AVAILABLE DATA:

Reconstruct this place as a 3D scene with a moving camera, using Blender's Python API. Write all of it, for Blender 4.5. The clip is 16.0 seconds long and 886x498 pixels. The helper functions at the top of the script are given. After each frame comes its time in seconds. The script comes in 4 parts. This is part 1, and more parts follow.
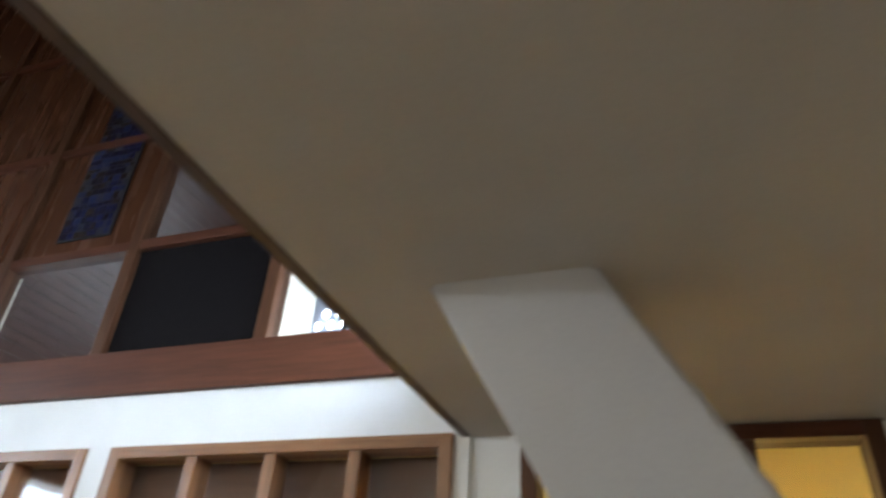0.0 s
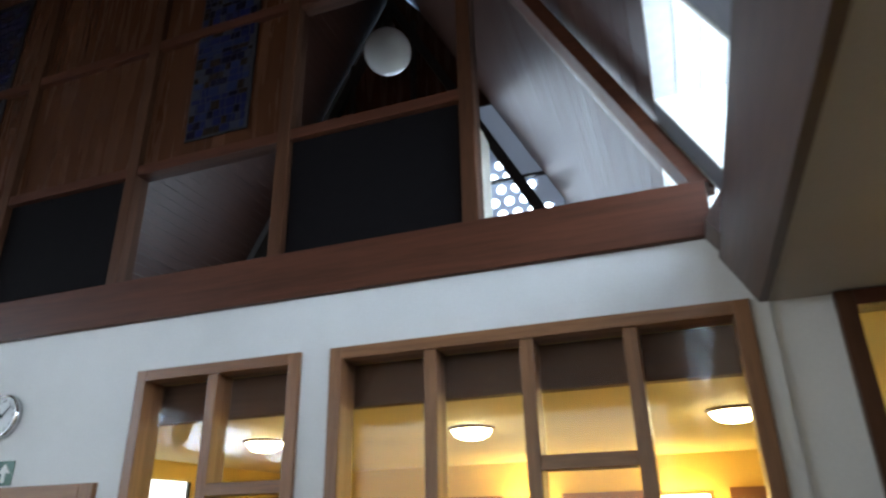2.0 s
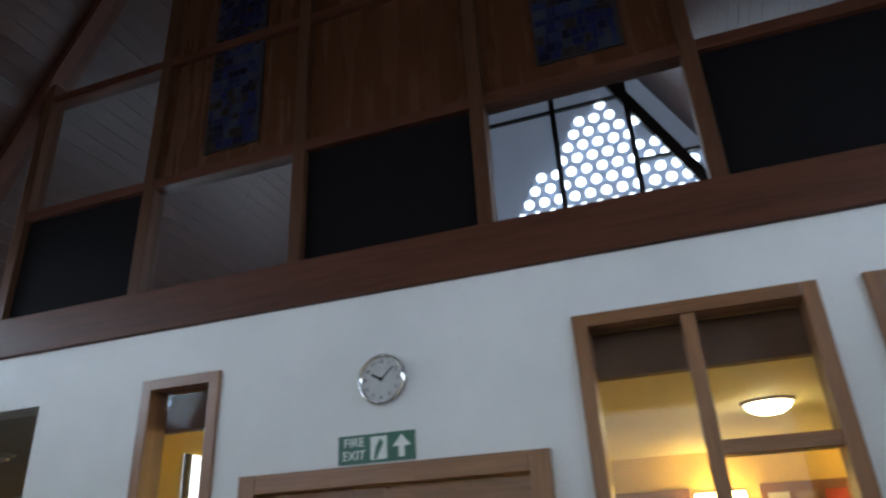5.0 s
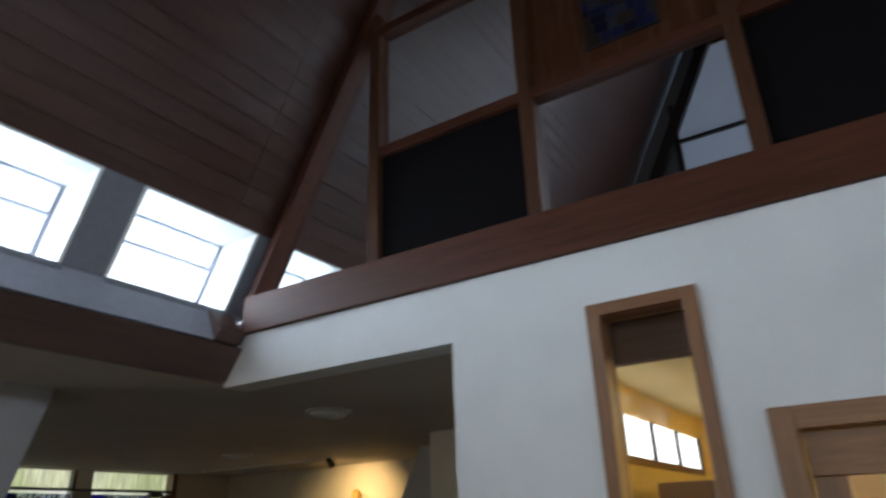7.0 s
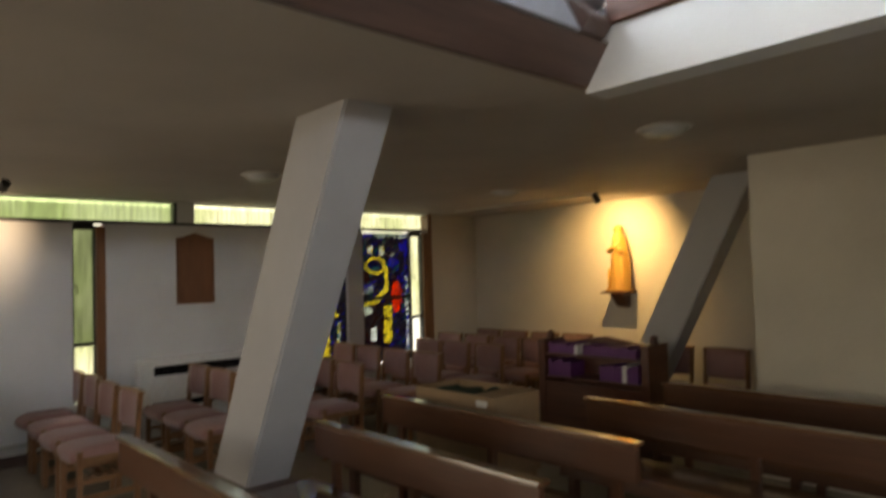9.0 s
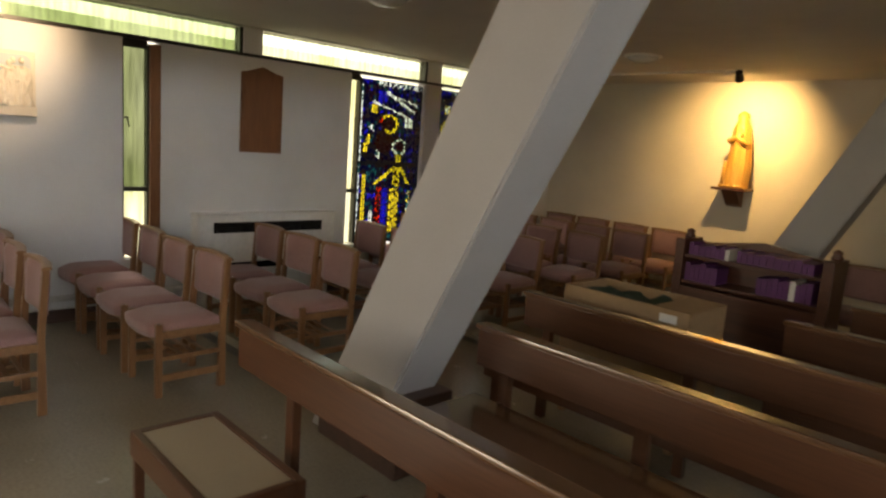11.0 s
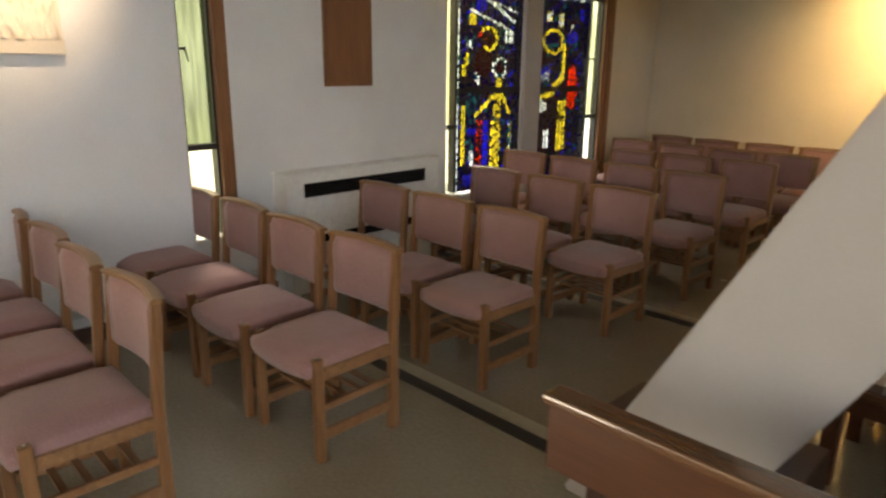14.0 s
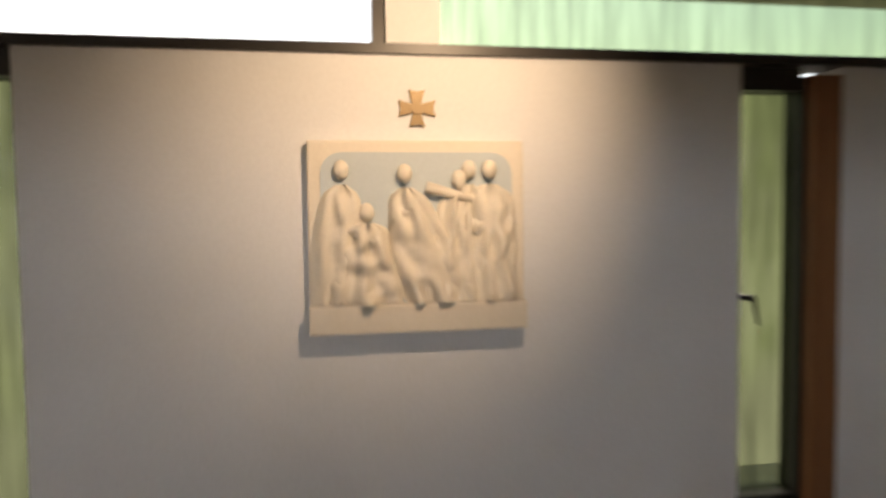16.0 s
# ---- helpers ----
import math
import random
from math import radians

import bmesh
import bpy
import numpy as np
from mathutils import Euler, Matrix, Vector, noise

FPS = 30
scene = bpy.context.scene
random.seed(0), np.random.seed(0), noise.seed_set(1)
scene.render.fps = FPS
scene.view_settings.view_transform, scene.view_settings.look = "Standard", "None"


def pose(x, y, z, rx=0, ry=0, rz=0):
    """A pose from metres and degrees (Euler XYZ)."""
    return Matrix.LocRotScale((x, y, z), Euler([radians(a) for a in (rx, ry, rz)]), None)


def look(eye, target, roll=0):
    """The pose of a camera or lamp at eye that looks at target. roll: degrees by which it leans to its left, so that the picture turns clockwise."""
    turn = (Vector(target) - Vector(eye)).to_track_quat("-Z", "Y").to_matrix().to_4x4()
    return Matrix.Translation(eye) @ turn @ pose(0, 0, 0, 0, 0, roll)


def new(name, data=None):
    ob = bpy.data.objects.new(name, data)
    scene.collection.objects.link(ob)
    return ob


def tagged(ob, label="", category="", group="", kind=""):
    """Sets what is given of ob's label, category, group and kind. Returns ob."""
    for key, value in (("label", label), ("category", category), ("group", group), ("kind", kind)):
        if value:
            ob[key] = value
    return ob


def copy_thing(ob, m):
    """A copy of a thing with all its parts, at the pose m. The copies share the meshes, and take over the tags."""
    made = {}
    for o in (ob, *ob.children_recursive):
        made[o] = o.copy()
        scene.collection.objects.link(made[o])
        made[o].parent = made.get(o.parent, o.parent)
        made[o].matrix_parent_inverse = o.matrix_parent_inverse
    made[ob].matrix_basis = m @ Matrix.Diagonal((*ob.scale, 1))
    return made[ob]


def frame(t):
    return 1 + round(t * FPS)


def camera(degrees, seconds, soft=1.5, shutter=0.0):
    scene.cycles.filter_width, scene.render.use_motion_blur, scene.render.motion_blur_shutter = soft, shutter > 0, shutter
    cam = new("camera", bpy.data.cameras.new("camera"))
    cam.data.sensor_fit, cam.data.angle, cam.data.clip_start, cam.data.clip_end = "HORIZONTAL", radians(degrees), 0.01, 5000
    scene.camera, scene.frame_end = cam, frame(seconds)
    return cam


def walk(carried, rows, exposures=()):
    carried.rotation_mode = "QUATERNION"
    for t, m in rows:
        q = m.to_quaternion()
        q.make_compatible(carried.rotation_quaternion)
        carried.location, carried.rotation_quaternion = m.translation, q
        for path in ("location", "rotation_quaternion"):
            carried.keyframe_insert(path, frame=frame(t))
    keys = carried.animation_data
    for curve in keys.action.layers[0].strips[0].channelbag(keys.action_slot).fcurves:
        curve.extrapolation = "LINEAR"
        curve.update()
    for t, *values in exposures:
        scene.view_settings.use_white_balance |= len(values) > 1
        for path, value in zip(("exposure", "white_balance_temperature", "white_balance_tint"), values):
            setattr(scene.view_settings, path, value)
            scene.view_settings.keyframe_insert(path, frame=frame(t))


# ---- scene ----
import collections

cam = camera(67.8, 16.0, soft=2.4, shutter=0.5)
PATH = [
    (0, (0.099, 0.814, 1.765), (-0.512, 2.399, 2.821), 3.9),
    (0.5, (-0.193, 0.791, 1.757), (-0.892, 2.410, 2.700), 3.8),
    (1, (-0.386, 0.736, 1.800), (-0.913, 2.445, 2.694), -0.8),
    (1.5, (-0.625, 0.73, 1.747), (-1.145, 2.483, 2.558), 1.7),
    (2, (-0.941, 0.76, 1.783), (-1.562, 2.493, 2.564), -1.3),
    (2.5, (-1.221, 0.724, 1.784), (-1.816, 2.469, 2.558), -1.4),
    (3, (-1.548, 0.689, 1.764), (-2.063, 2.475, 2.502), -2.0),
    (3.5, (-1.907, 0.71, 1.77), (-2.452, 2.487, 2.511), -3.9),
    (4, (-2.246, 0.656, 1.742), (-2.875, 2.373, 2.551), -2.5),
    (4.2, (-2.384, 0.638, 1.73), (-2.956, 2.368, 2.553), -3.0),
    (6.3, (-3.921, 0.682, 1.681), (-4.552, 2.399, 2.49), -5.0),
    (6.5, (-4.065, 0.695, 1.682), (-4.837, 2.346, 2.505), -3.7),
    (7, (-4.419, 0.637, 1.672), (-5.403, 2.195, 2.448), -2.0),
    (7.5, (-4.73, 0.613, 1.643), (-5.911, 2.097, 2.279), -0.5),
    (8, (-5.069, 0.623, 1.641), (-6.447, 1.97, 2.178), -0.2),
    (8.5, (-5.36, 0.557, 1.631), (-6.781, 1.909, 2.023), -0.6),
    (9, (-5.682, 0.546, 1.616), (-7.162, 1.889, 1.691), -1.7),
    (9.5, (-6.01, 0.581, 1.583), (-7.589, 1.797, 1.421), -1.1),
    (9.7, (-6.137, 0.564, 1.577), (-7.7, 1.78, 1.301), -0.6),
    (11.8, (-7.668, 0.364, 1.582), (-9.013, 1.808, 1.256), 6.0),
    (12, (-7.762, 0.377, 1.602), (-9.077, 1.842, 1.248), 6.2),
    (12.5, (-8.015, 0.523, 1.601), (-9.425, 1.866, 1.143), 0.6),
    (13, (-8.319, 0.517, 1.582), (-9.76, 1.8, 1.059), 2.6),
    (13.5, (-8.62, 0.365, 1.604), (-9.965, 1.765, 1.123), 3.4),
    (14, (-8.907, 0.472, 1.530), (-10.269, 1.833, 0.991), 0.7),
    (14.5, (-9.216, 0.461, 1.587), (-10.653, 1.750, 1.064), 0.1),
    (15, (-9.615, 0.452, 1.635), (-11.241, 1.561, 1.279), -1.7),
    (15.5, (-9.972, 0.791, 1.744), (-11.827, 1.484, 1.461), -0.0),
    (15.7, (-10.453, 0.996, 1.768), (-12.377, 1.506, 1.575), -0.4),
    (15.8, (-10.712, 1.053, 1.77), (-12.665, 1.473, 1.674), -0.7),
    (16, (-11.136, 1.106, 1.829), (-13.108, 1.423, 1.726), -0.7),
]
EXPOSURES = [(0.0, 2.1, 6450, 9), (0.5, 2.05, 6500, 9), (1.5, 1.42, 6300, 8), (3.5, 0.74, 5900, 8), (6.5, 0.68, 6250, 10), (8.0, 1.05, 6400, 10), (9.0, 1.55, 7500, 13), (9.5, 1.62, 7900, 13), (12.0, 2.14, 7700, 13), (14.5, 2.58, 7450, 13), (15.3, 2.15, 7350, 17), (16.0, 1.27, 7300, 18)]
walk(cam, [(t, look(eye, target, roll)) for t, eye, target, roll in PATH], EXPOSURES)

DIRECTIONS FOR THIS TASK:
Give back, exactly as written, each line from the one that contains "what is given" through the one that contains "a thing with".

RESPONSE TO THIS EXERCISE:
    """Sets what is given of ob's label, category, group and kind. Returns ob."""
    for key, value in (("label", label), ("category", category), ("group", group), ("kind", kind)):
        if value:
            ob[key] = value
    return ob


def copy_thing(ob, m):
    """A copy of a thing with all its parts, at the pose m. The copies share the meshes, and take over the tags."""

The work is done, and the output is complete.